In 1993, scientists discovered that a single mutated gene, HTT, caused Huntington’s disease, raising high hopes for a quick cure. Yet today, there’s still no approved treatment.
One difficulty has been a limited understanding of how the mutant huntingtin protein sets off brain cell death, says neuroscientist Srinivasa Subramaniam, PhD, of Scripps Research, Florida. In a new study published in Nature Communications on Friday, Subramaniam’s group has shown that the mutated huntingtin protein slows brain cells’ protein-building machines, called ribosomes.
“The ribosome has to keep moving along to build the proteins, but in Huntington’s disease, the ribosome is slowed,” Subramaniam says. “The difference may be two, three, four-fold slower. That makes all the difference.”
Cells contain millions of ribosomes each, all whirring along and using genetic information to assemble amino acids and make proteins. Impairment of their activity is ultimately devastating for the cell, Subramaniam says.
“It’s not possible for the cell to stay alive without protein production,” he says.
The team’s discoveries were made possible by recent advancements in gene translation tracking technologies, Subramaniam says. The results suggest a new route for development of therapeutics, and have implications for multiple neurodegenerative diseases in which ribosome stalling appears to play a role.

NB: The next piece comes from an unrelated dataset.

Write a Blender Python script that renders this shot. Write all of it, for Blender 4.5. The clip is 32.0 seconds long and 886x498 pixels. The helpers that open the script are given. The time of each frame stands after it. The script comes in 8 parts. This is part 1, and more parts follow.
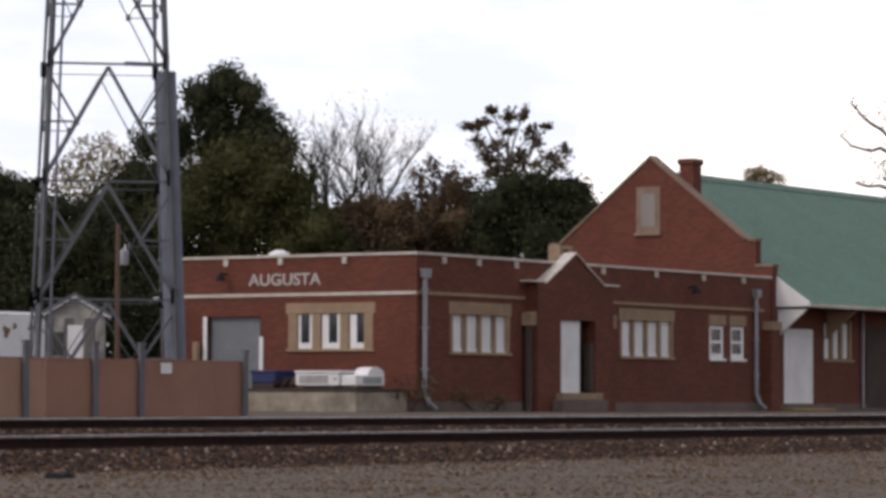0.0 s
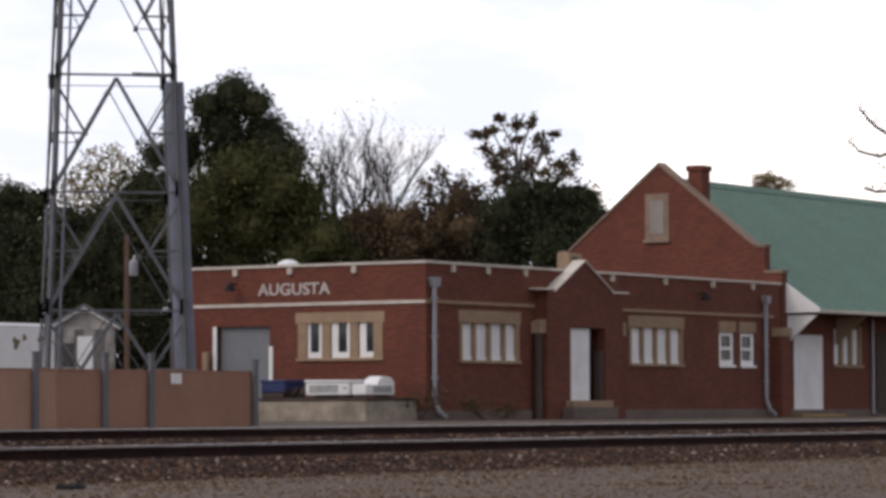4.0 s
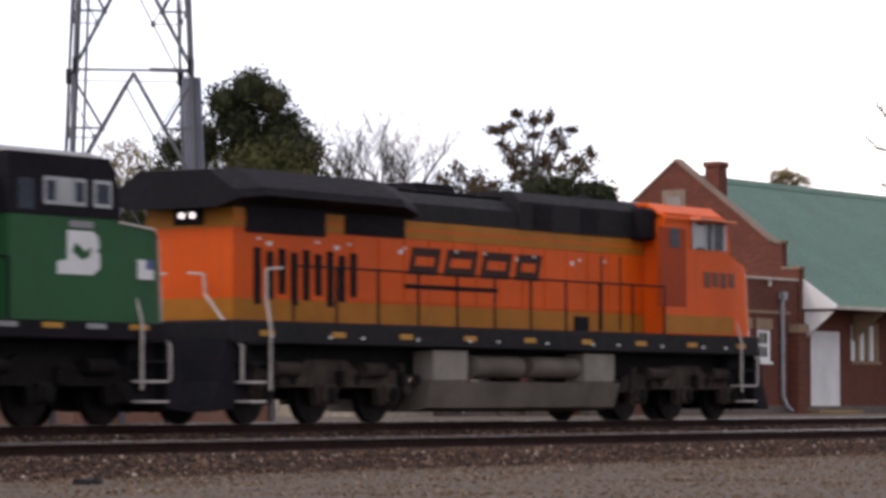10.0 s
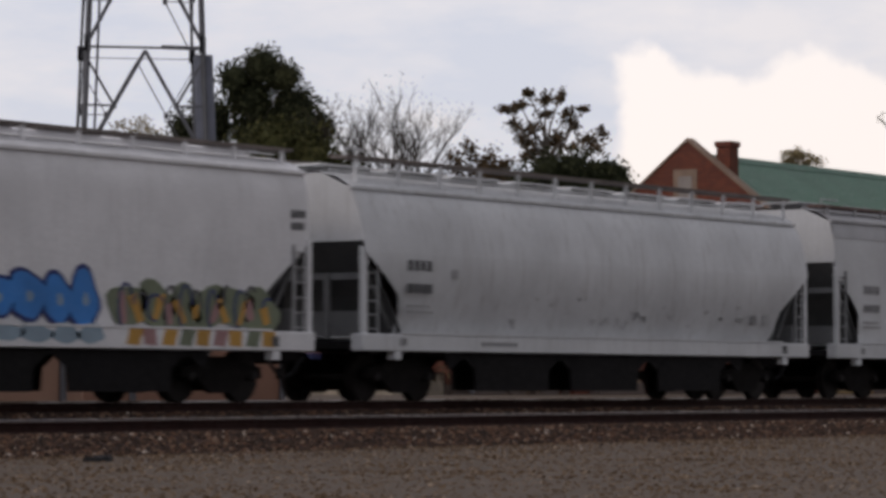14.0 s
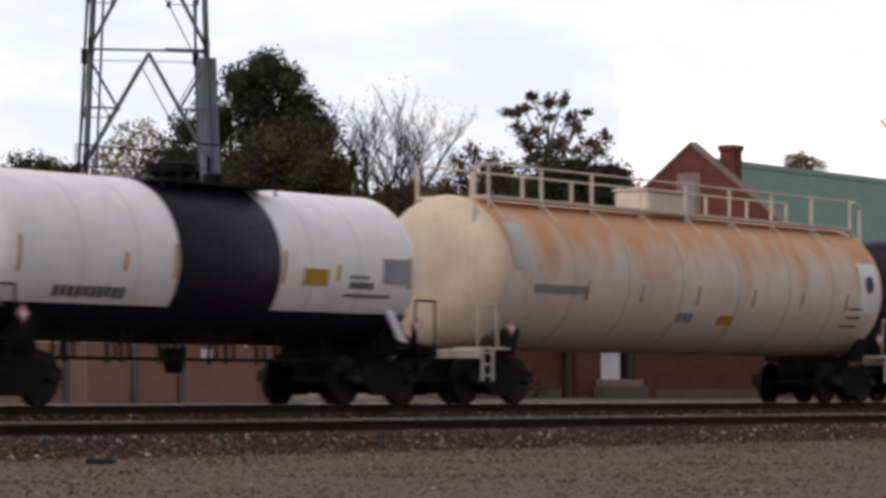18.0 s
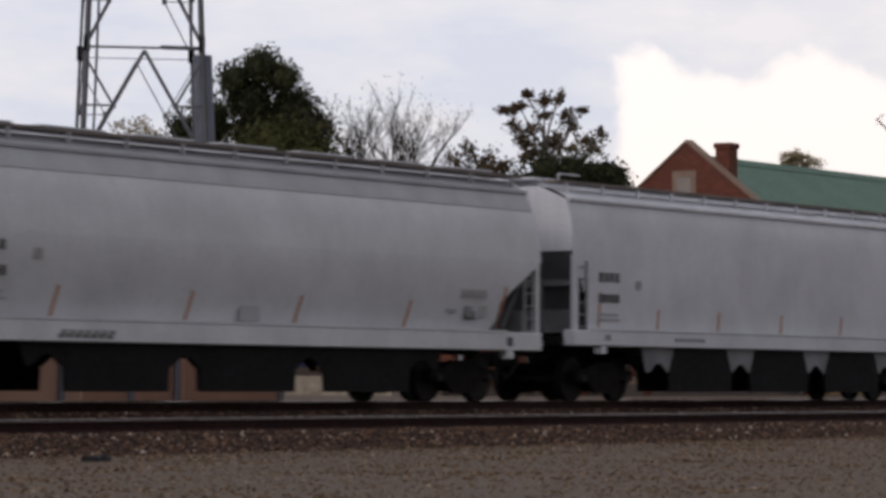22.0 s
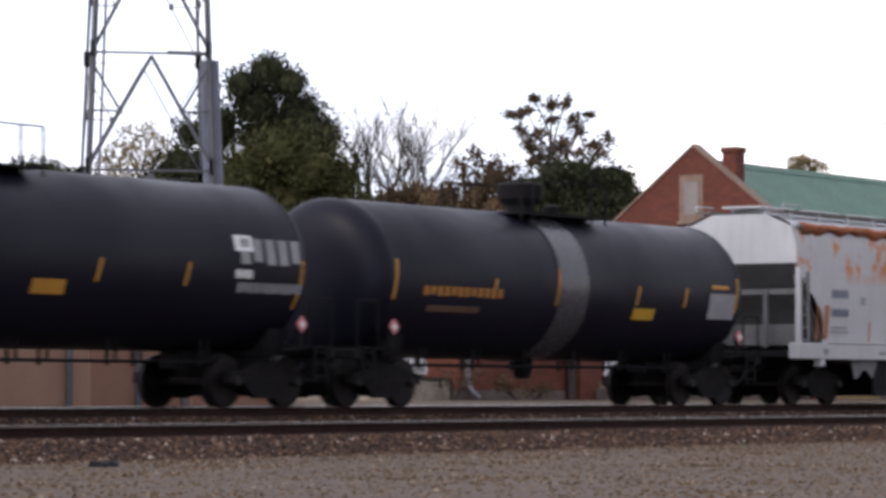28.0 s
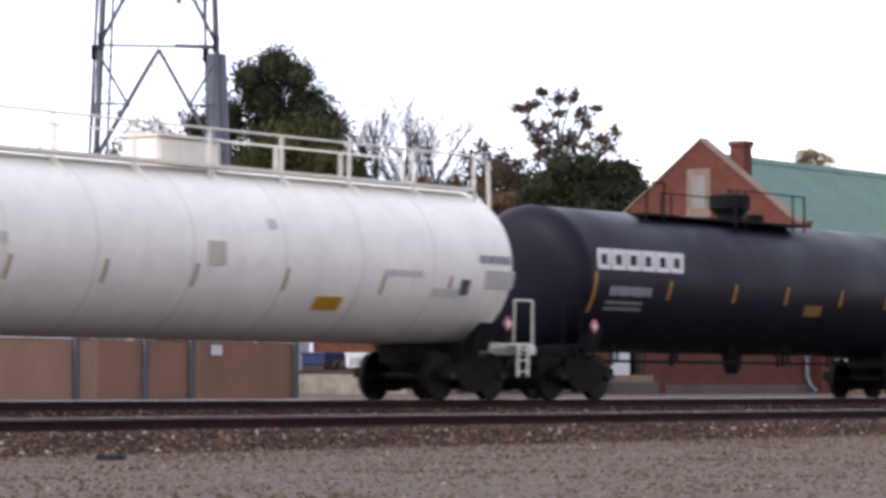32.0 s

Huntington’s disease affects about 10 people per 100,000 in the United States. It is caused by an excessive number of genetic repeats of three DNA building blocks. Known by the letters CAG, short for cytosine, adenine and guanine, 40 or more of these repeats in the HTT gene causes the brain degenerative disease, which is ultimately fatal. The more repeats present, the earlier the onset of symptoms, which include behavioral disturbances, movement and balance difficulty, weakness and difficulty speaking and eating. The symptoms are caused by degeneration of brain tissue that begins in a region called the striatum, and then spreads. The striatum is the region deep in the center of the brain that controls voluntary movement and responds to social reward.
For their experiments, the scientists used striatal cells engineered to have three different degrees of CAG repeats in the HTT gene. They assessed the impact of the CAG repeats using a technology called Ribo-Seq, short for high-resolution global ribosome footprint profiling, plus mRNA-seq, a method that allows a snapshot of which genes are active, and which are not in a given cell at a given moment.
The scientists found that in the Huntington’s cells, translation of many, not all, proteins were slowed. To verify the finding, they blocked the cells’ ability to make mutant huntingtin protein, and found the speed of ribosome movement and protein synthesis increased. They also assessed how mutant huntingtin protein impacted translation of other genes, and ruled out the possibility that another ribosome-binding protein, Fmrp, might be causing the slowing effect.
Further experiments offered some clues as to how the mutant huntingtin protein interfered with the ribosomes’ work. They found it bound directly to ribosomal proteins and the ribosomal assembly, and not only affected speed of protein synthesis, but also of ribosomal density within the cell.
Many questions remain, Subramaniam says, but the advance offers a new direction for helping people with Huntington’s disease.
“The idea that the ribosome can stall before a CAG repeat is something people have predicted. We can show that it’s there,” Subramaniam says. “There’s a lot of additional work that needs to be done to figure out how the CAG repeat stalls the ribosome, and then perhaps we can make medications to counteract it.”